• _Given problem_:
Start at the line containing "# ---- helpers", stop at the line containing "return Matrix.LocRotScale((x, y, z), Euler([radians(a)", and set down every line in that stretch exactly as written, and nothing else.

• _Raw data_:
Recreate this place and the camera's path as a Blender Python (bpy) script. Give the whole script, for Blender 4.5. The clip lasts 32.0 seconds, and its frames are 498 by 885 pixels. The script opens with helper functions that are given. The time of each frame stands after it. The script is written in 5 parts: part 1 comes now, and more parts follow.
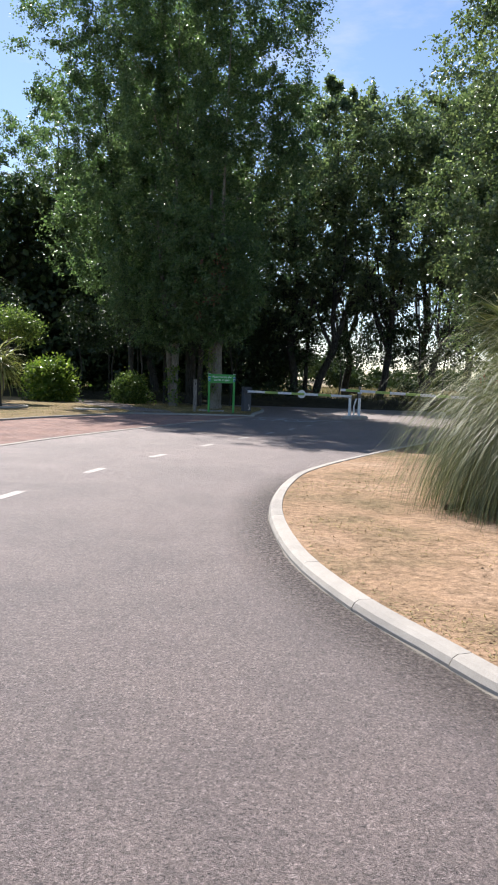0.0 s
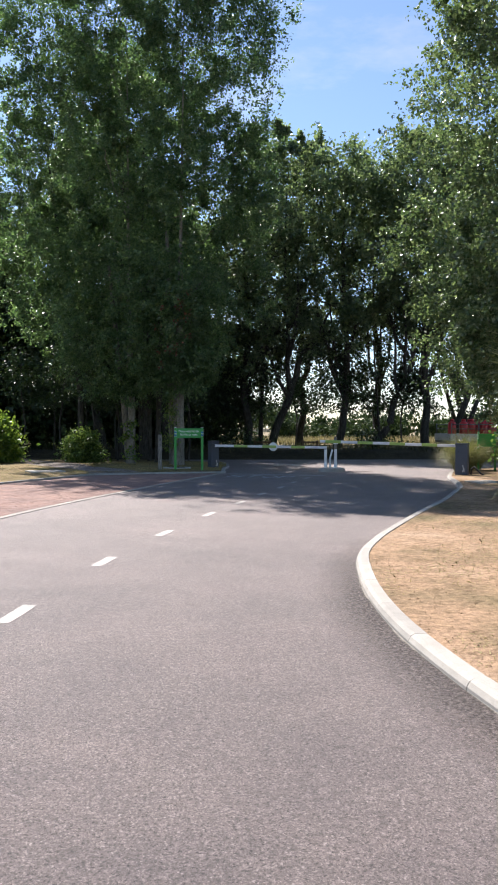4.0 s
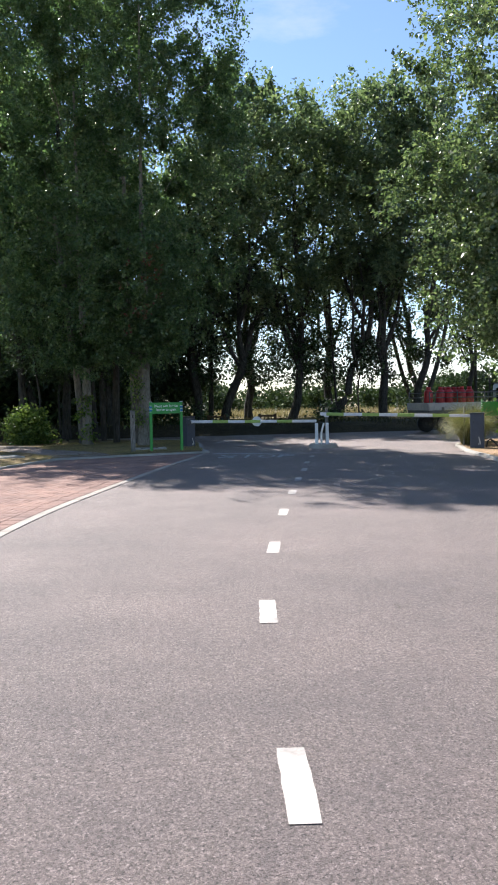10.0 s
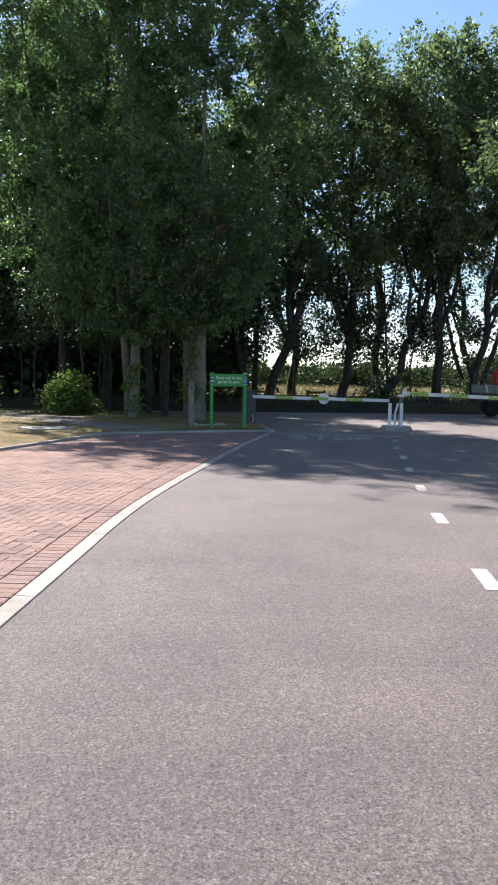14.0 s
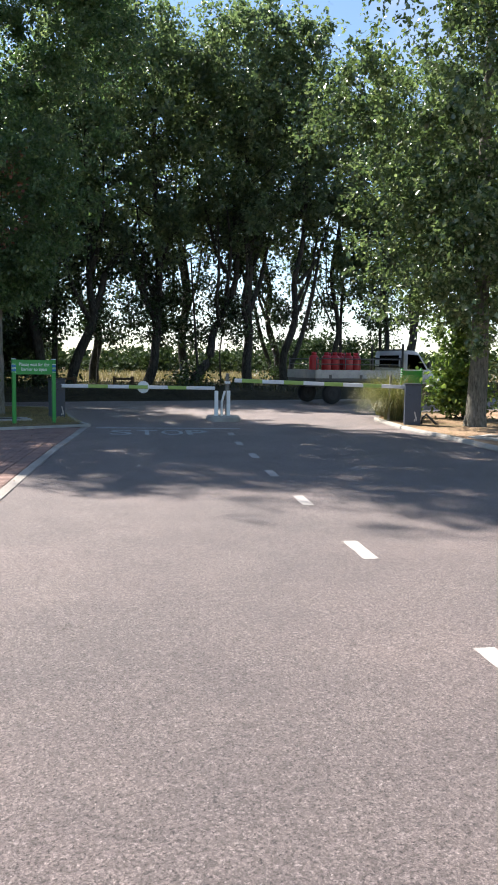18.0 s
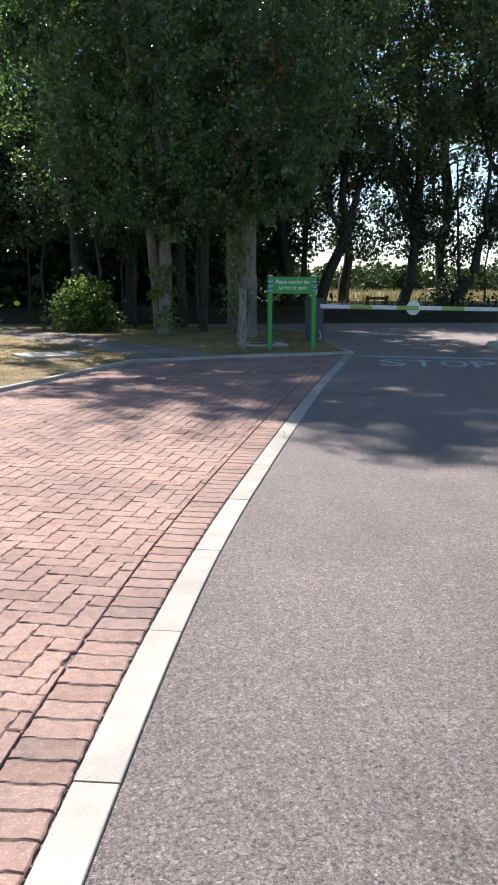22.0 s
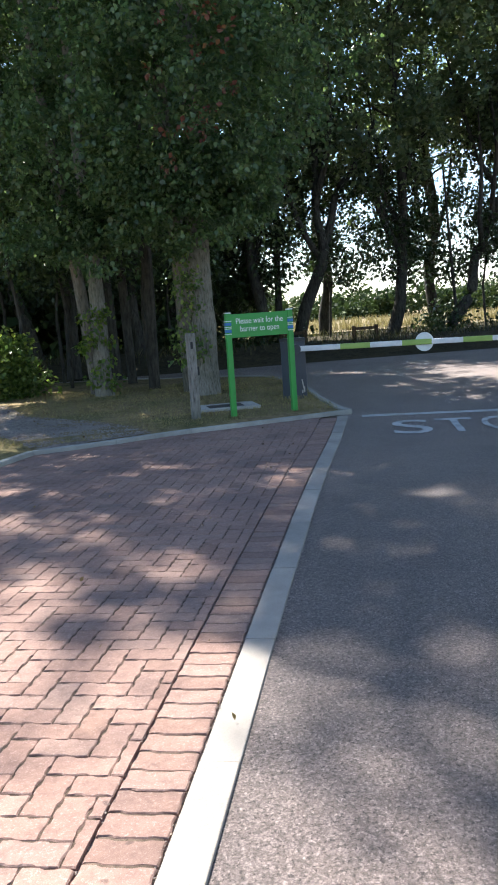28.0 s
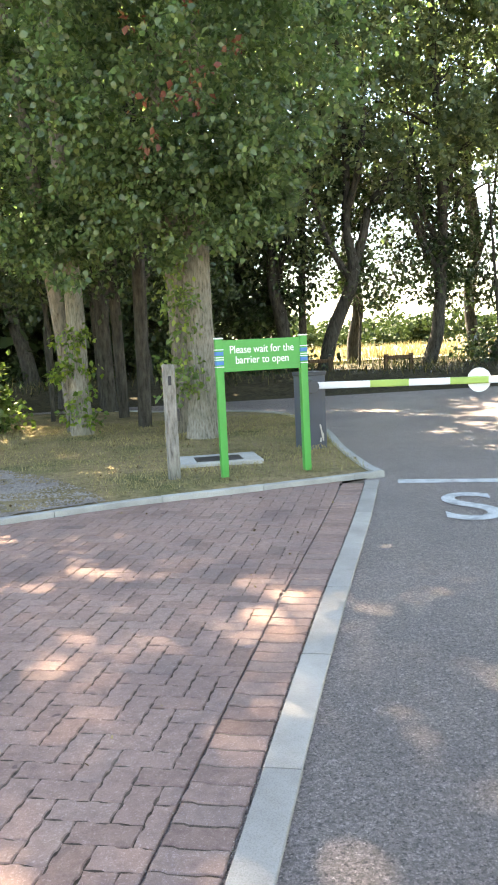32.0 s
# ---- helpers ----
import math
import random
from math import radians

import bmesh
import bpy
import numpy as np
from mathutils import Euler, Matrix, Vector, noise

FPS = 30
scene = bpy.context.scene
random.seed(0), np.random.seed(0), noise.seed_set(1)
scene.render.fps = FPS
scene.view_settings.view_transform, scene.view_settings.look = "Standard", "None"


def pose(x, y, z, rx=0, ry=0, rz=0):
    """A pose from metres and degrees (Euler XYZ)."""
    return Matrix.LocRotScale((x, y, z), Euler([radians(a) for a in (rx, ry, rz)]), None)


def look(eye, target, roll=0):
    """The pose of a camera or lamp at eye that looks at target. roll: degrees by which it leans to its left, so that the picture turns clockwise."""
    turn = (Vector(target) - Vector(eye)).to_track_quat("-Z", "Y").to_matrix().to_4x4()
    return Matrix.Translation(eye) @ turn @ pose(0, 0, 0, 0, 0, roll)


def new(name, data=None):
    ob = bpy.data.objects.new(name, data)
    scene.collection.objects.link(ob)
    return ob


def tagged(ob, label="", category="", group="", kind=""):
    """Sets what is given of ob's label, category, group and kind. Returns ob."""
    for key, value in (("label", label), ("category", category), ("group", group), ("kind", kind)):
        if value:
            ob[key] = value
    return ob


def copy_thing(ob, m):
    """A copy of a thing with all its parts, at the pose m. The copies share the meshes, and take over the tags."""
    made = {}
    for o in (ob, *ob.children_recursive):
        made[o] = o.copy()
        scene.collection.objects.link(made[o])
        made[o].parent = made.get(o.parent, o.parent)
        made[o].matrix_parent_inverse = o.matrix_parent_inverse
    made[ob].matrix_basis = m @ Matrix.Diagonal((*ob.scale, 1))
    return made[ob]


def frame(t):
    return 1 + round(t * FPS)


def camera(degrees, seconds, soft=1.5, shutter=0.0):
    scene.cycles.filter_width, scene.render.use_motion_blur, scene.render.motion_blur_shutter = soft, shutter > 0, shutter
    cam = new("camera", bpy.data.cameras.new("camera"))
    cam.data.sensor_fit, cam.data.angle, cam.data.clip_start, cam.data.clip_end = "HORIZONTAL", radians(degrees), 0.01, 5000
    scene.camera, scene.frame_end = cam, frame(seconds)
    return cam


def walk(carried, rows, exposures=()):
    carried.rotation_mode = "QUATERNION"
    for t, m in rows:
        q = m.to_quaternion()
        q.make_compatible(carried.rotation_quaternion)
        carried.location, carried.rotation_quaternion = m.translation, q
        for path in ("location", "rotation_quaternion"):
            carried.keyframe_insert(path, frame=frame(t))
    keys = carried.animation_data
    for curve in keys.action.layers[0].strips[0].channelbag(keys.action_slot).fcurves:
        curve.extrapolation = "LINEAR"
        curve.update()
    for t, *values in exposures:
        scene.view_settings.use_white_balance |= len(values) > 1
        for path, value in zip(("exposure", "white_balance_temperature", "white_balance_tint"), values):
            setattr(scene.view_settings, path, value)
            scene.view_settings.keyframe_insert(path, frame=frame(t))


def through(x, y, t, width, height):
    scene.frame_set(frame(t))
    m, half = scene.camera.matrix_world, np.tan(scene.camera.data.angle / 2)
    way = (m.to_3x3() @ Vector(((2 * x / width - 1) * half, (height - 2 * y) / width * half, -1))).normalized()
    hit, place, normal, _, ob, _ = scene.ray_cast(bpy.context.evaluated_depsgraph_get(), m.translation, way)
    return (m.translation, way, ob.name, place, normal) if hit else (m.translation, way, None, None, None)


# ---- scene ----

• _Output of the exercise_:
# ---- helpers ----
import math
import random
from math import radians

import bmesh
import bpy
import numpy as np
from mathutils import Euler, Matrix, Vector, noise

FPS = 30
scene = bpy.context.scene
random.seed(0), np.random.seed(0), noise.seed_set(1)
scene.render.fps = FPS
scene.view_settings.view_transform, scene.view_settings.look = "Standard", "None"


def pose(x, y, z, rx=0, ry=0, rz=0):
    """A pose from metres and degrees (Euler XYZ)."""
    return Matrix.LocRotScale((x, y, z), Euler([radians(a) for a in (rx, ry, rz)]), None)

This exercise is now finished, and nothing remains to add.